%%
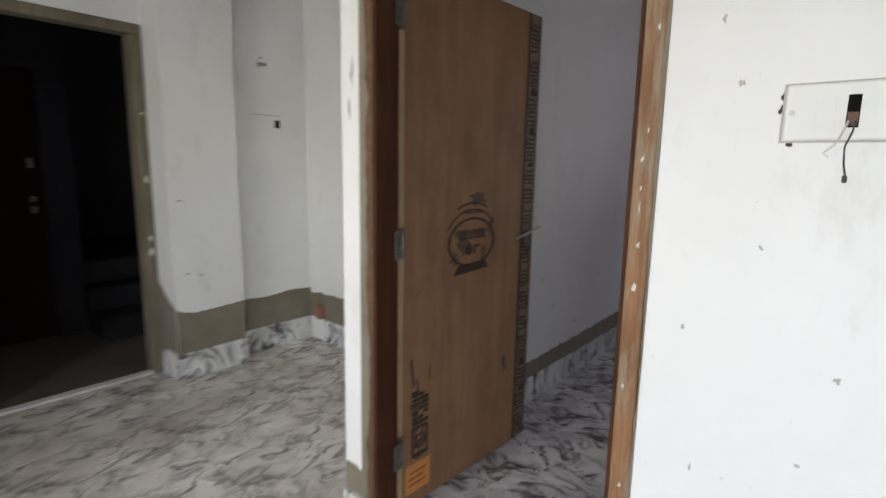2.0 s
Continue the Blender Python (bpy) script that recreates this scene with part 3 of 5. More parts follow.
# round stamp
bm = bmesh.new()
cu, cz = 0.400, 1.020
for r0, r1, a0, a1, sq in ((0.138, 0.152, 0, 360, 0.67), (0.164, 0.171, 30, 155, 0.80), (0.186, 0.195, 60, 120, 0.84)):
    n = 44
    outer = [(cu + r1 * math.cos(radians(a0 + (a1 - a0) * k / n)), cz + sq * r1 * math.sin(radians(a0 + (a1 - a0) * k / n))) for k in range(n + 1)]
    inner = [(cu + r0 * math.cos(radians(a0 + (a1 - a0) * k / n)), cz + sq * r0 * math.sin(radians(a0 + (a1 - a0) * k / n))) for k in range(n + 1)]
    for k in range(n):
        patch(bm, on_leaf, [inner[k], outer[k], outer[k + 1], inner[k + 1]][::-1], 0.0012)
for k in range(6):
    u = cu - 0.082 + k * 0.028
    for r in (rect(u, u + 0.008, cz + 0.012, cz + 0.052), rect(u + 0.013, u + 0.021, cz + 0.012, cz + 0.052), rect(u + 0.008, u + 0.013, cz + (0.040 if k % 2 else 0.012), cz + (0.052 if k % 2 else 0.026))):
        patch(bm, on_leaf, r, 0.0012)
for k in range(7):
    u = cu - 0.055 + k * 0.018
    patch(bm, on_leaf, rect(u, u + 0.011, cz + 0.116, cz + 0.132), 0.0012)
patch(bm, on_leaf, disc(cu - 0.022, cz - 0.03, 0.024, 12), 0.0012)
patch(bm, on_leaf, rect(cu + 0.012, cu + 0.022, cz - 0.05, cz - 0.012), 0.0012)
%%
▶ DIRECTIONS FOR THIS TASK
Transcribe the listing above verbatim. Omit the pictures.

▶ FULL OUTPUT
2.0 s
Continue the Blender Python (bpy) script that recreates this scene with part 3 of 5. More parts follow.
# round stamp
bm = bmesh.new()
cu, cz = 0.400, 1.020
for r0, r1, a0, a1, sq in ((0.138, 0.152, 0, 360, 0.67), (0.164, 0.171, 30, 155, 0.80), (0.186, 0.195, 60, 120, 0.84)):
    n = 44
    outer = [(cu + r1 * math.cos(radians(a0 + (a1 - a0) * k / n)), cz + sq * r1 * math.sin(radians(a0 + (a1 - a0) * k / n))) for k in range(n + 1)]
    inner = [(cu + r0 * math.cos(radians(a0 + (a1 - a0) * k / n)), cz + sq * r0 * math.sin(radians(a0 + (a1 - a0) * k / n))) for k in range(n + 1)]
    for k in range(n):
        patch(bm, on_leaf, [inner[k], outer[k], outer[k + 1], inner[k + 1]][::-1], 0.0012)
for k in range(6):
    u = cu - 0.082 + k * 0.028
    for r in (rect(u, u + 0.008, cz + 0.012, cz + 0.052), rect(u + 0.013, u + 0.021, cz + 0.012, cz + 0.052), rect(u + 0.008, u + 0.013, cz + (0.040 if k % 2 else 0.012), cz + (0.052 if k % 2 else 0.026))):
        patch(bm, on_leaf, r, 0.0012)
for k in range(7):
    u = cu - 0.055 + k * 0.018
    patch(bm, on_leaf, rect(u, u + 0.011, cz + 0.116, cz + 0.132), 0.0012)
patch(bm, on_leaf, disc(cu - 0.022, cz - 0.03, 0.024, 12), 0.0012)
patch(bm, on_leaf, rect(cu + 0.012, cu + 0.022, cz - 0.05, cz - 0.012), 0.0012)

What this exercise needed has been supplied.